• Problem
Give every line of the data again, unchanged, but with no pictures.

• Data
--- Start ---
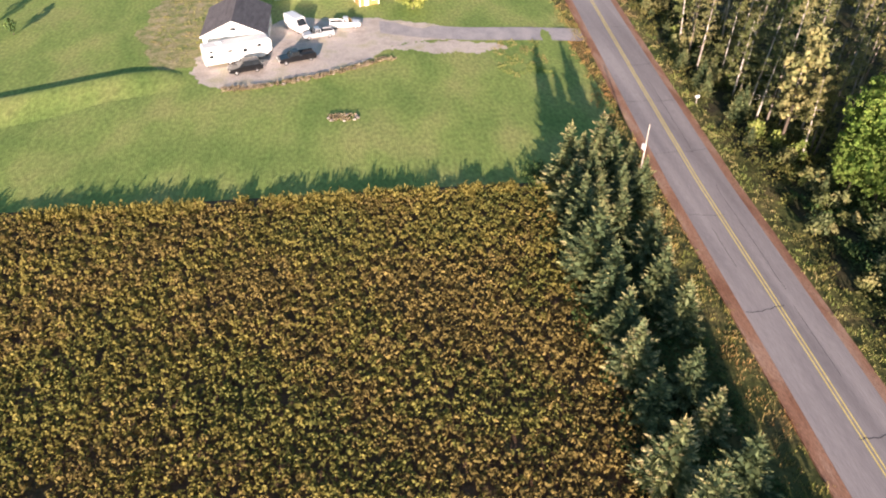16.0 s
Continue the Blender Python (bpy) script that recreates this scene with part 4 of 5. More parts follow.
forest(-190, -66, 30, 52, 5.0, front_line, pines + [pines[3], pines[4], pines[4], talls[2], talls[1], thin[0], thin[1]], 41, 0.75, 1.12)
forest(-66, -17, 44, 72, 4.4, lambda x: front_line(x) + 0.5, thin + [poplar[0], poplar[1]], 42, 0.8, 1.15)
for i, (x, y, h) in enumerate(((-39.6, 46.2, 13), (-36.8, 46.8, 15), (-34.0, 47.4, 14), (-58.6, 51.5, 15), (-52, 52.2, 16), (-46.5, 51.5, 14.5), (-30, 51, 15), (-24.5, 49.5, 14))):
    plant_tree(poplar[i % 2], x, y, h / 15, group="young poplars before the wood", tip=3)
forest(-16, -9, 47, 130, 5.5, lambda x: 45, [poplar[0], poplar[1], bushes[0]], 44, 0.7, 0.95)
for k, (x, y, h) in enumerate(((-11.2, 33.5, 9.5), (-13.4, 37.5, 13), (-10.6, 42, 13.5), (-15.6, 42.5, 12))):
    plant_tree(bushes[k % 2], x, y, h / 10 * 0.9, group="trees beside the road north of the crossing", tall=1.12)
forest(10, 22, 40, 150, 5.0, lambda x: 24, [talls[0], talls[3], talls[3]], 45, 0.8, 1.1)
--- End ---
• Completed task
16.0 s
Continue the Blender Python (bpy) script that recreates this scene with part 4 of 5. More parts follow.
forest(-190, -66, 30, 52, 5.0, front_line, pines + [pines[3], pines[4], pines[4], talls[2], talls[1], thin[0], thin[1]], 41, 0.75, 1.12)
forest(-66, -17, 44, 72, 4.4, lambda x: front_line(x) + 0.5, thin + [poplar[0], poplar[1]], 42, 0.8, 1.15)
for i, (x, y, h) in enumerate(((-39.6, 46.2, 13), (-36.8, 46.8, 15), (-34.0, 47.4, 14), (-58.6, 51.5, 15), (-52, 52.2, 16), (-46.5, 51.5, 14.5), (-30, 51, 15), (-24.5, 49.5, 14))):
    plant_tree(poplar[i % 2], x, y, h / 15, group="young poplars before the wood", tip=3)
forest(-16, -9, 47, 130, 5.5, lambda x: 45, [poplar[0], poplar[1], bushes[0]], 44, 0.7, 0.95)
for k, (x, y, h) in enumerate(((-11.2, 33.5, 9.5), (-13.4, 37.5, 13), (-10.6, 42, 13.5), (-15.6, 42.5, 12))):
    plant_tree(bushes[k % 2], x, y, h / 10 * 0.9, group="trees beside the road north of the crossing", tall=1.12)
forest(10, 22, 40, 150, 5.0, lambda x: 24, [talls[0], talls[3], talls[3]], 45, 0.8, 1.1)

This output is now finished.